Have you just bought your first wild game trail camera? Congratulations! These are our best tips on how to use a wildgame trail camera.
A trail camera can make your tracking easier and increase your chances of a successful hunt. But the big question is: What should you do to get the best result from your new wild game trail camera?
Step-by-Step: How to Use a Wildgame Trail Camera
If you want to get clear and detailed photos and videos from your trail camera, you need to understand it and install it correctly.
Understand Its Features
The key to getting great results from your trail camera is by understanding its features. The first thing you need to do is understand your trail camera’s essential components and their use.
A trail camera’s main features include the flash type, trigger speed and recovery, detection range, and battery life.
Wildgame trail cameras come with three different flash types. They include white flash, red or no glow, and no glow flash. White flash is similar to one in DSLR and takes sharp color pictures both during the day and night.
However, this type of flash tends to scare wild animals and makes the trail camera easily detectable. On the other hand, no glow cameras use infrared light invisible to both animals and humans, but they don’t deliver high quality and detailed videos and photos as is the case with white flash.
Red or low glow has some features of no-glow and white flash. Understating the type of flash that your wild game camera comes equipped with will help you know where to install it and when to use it to get the best results.

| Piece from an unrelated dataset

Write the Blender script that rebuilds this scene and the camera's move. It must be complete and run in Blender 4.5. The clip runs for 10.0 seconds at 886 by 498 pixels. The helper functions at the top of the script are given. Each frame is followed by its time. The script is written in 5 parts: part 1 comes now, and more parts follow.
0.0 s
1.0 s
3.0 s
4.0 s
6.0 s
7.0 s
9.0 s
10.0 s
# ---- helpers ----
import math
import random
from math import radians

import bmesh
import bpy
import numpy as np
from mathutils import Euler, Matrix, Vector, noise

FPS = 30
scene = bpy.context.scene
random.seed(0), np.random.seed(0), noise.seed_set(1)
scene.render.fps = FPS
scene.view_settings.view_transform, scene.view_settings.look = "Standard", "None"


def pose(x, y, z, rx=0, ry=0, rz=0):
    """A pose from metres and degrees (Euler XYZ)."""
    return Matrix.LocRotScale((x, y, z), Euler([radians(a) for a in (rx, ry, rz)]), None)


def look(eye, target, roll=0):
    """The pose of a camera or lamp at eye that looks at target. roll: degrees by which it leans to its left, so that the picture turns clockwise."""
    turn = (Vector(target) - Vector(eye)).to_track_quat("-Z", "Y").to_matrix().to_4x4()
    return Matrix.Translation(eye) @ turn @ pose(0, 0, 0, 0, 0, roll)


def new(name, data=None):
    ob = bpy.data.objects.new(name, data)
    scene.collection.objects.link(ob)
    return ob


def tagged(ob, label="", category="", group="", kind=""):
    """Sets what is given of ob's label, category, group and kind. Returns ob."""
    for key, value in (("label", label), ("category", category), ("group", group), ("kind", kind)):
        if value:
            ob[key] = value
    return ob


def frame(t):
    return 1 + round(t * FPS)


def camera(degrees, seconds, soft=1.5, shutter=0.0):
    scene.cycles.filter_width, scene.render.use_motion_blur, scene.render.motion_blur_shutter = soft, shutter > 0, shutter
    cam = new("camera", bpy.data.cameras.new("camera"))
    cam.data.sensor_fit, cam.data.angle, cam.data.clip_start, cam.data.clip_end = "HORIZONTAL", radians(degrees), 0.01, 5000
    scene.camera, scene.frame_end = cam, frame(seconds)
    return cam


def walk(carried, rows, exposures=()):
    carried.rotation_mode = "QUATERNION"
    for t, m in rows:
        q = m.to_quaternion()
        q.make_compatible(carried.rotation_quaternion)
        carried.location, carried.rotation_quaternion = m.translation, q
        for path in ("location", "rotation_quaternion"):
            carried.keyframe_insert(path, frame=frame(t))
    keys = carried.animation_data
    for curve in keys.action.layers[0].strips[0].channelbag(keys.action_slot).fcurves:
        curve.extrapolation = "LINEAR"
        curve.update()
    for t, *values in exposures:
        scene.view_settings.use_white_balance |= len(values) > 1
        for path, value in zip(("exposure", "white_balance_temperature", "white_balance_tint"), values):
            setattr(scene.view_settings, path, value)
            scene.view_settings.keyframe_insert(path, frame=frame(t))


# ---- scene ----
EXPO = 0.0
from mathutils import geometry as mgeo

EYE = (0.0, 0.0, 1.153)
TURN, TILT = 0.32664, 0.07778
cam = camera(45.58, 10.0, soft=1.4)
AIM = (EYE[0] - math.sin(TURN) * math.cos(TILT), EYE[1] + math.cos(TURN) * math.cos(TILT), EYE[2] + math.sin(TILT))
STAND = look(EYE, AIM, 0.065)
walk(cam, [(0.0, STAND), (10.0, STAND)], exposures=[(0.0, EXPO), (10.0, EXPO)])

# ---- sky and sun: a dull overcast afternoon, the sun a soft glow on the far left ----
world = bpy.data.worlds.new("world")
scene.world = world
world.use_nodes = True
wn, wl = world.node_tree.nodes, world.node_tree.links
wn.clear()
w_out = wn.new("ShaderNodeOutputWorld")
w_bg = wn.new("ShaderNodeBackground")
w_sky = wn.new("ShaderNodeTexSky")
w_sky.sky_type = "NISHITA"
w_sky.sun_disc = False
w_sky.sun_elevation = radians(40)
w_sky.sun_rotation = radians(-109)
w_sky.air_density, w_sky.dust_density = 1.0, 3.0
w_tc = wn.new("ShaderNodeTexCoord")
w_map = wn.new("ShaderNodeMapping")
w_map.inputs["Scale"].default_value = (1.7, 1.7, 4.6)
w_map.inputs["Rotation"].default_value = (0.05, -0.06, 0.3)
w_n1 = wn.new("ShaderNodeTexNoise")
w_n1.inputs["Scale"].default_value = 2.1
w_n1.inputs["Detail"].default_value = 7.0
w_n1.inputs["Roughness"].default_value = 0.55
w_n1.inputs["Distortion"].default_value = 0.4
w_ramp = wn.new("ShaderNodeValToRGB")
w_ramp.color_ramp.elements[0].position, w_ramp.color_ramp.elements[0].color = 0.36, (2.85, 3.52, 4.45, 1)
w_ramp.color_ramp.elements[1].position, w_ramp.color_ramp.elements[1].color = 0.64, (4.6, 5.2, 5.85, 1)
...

Trigger Speed and Recovery
Another vital feature to consider is the trigger speed and recovery time. Trigger speed refers to the amount of time elapsed from when your wild game trail camera first senses motion until it captures a photo or video of what causes the movement.
On the other hand, recovery speed refers to the time required for the camera to rearm itself and take another triggered photo after capturing the first photo. Understanding your trail camera trigger speed and recovery time will help you make an informed decision when setting it up.
Detection range refers to the maximum distance to which the camera will detect movement and take a video or photo. Understanding this feature will help you determine where to place your trail camera to get the best results.
Another often overlooked feature is battery life. Battery life is an essential factor to consider because it determines the number of trips you will make to replace the battery or check the SD.
Prepare Your Trail Camera
As members of the military say, preparation is everything. The same applies to using a wildgame trail camera. To avoid disappointment the next time you check your game camera, ensure that you make adequate preparation before installing it in the wild.
Some of the preparation you need to make before placing your trail camera include:
You need to check the battery to see if they are in good shape. If the batteries are depleted, charge them to full capacity or replace them.
Check the Camera’s Settings
The last thing you want is to find out that your wild game trail camera did not take videos and photos as per your specifications. To avoid this, you need to check the camera’s setting and make adjustments if necessary before installing it.
When reviewing your trail camera settings, essential things to consider include time and date, trigger speed, sensitivity, and capture mode.
Check the SD Card
The SD card is a very crucial part and determines whether you will get the information you are looking for or not. Therefore, before installing your trail camera, you need to check the SD card to see if it is in good shape to store all videos and photos taken.
It’s recommend that you format your SD before you install your camera.
Install Your Trail Camera
How and where you install your trail camera will determine the quality of the result, you will get. There are various things you need to consider when setting up your trail camera in the wild. They include what you are expecting to capture and your camera abilities.
For instance, if your camera has a short detection range, you should place it close to where your target animal is likely to pass.
Place your trail camera where it is likely to capture the wild animal that you are targeting. Placement includes close to their food sources, primary water source, or breeding area. The direction where your trail camera is facing also matters a lot.
For instance, if your trail camera is facing the sun, it may activate the heat sensor and end up capturing a lot of shots of the sun until the SD is full. So, when placing your wild game trail camera, try putting it facing north or south.
Other important factors to consider when installing your trail camera include distance, height, and security. The distance between the trail camera and the subject should not be too close or too far. When it is too close, it will take mega shots that are difficult to analyze.
On the other hand, if the camera is too far, it will take small pictures that are difficult to see. We recommend you place your wild game trail camera at the same height as your target animal’s chest when it comes to height.
To protect your camera from thieves, place it where it is not easily detectable and secure it will a steel cable to make it difficult for thieves to steal it.
Activate the Camera and Test It
Once you have decided on the location and installed your trail camera, the final step is to activate the trail camera and test it. Test the camera capturing photos both during the day and night to see if they meet your specification. Make necessary adjustments if you are not impressed.
Using a wild game trail camera is not difficult as many people think. However, to get the best results from your wild game camera, you need to understand its features and place it in the correct location. These simple tips for how to use a wildgame trail camera will help you get the best results.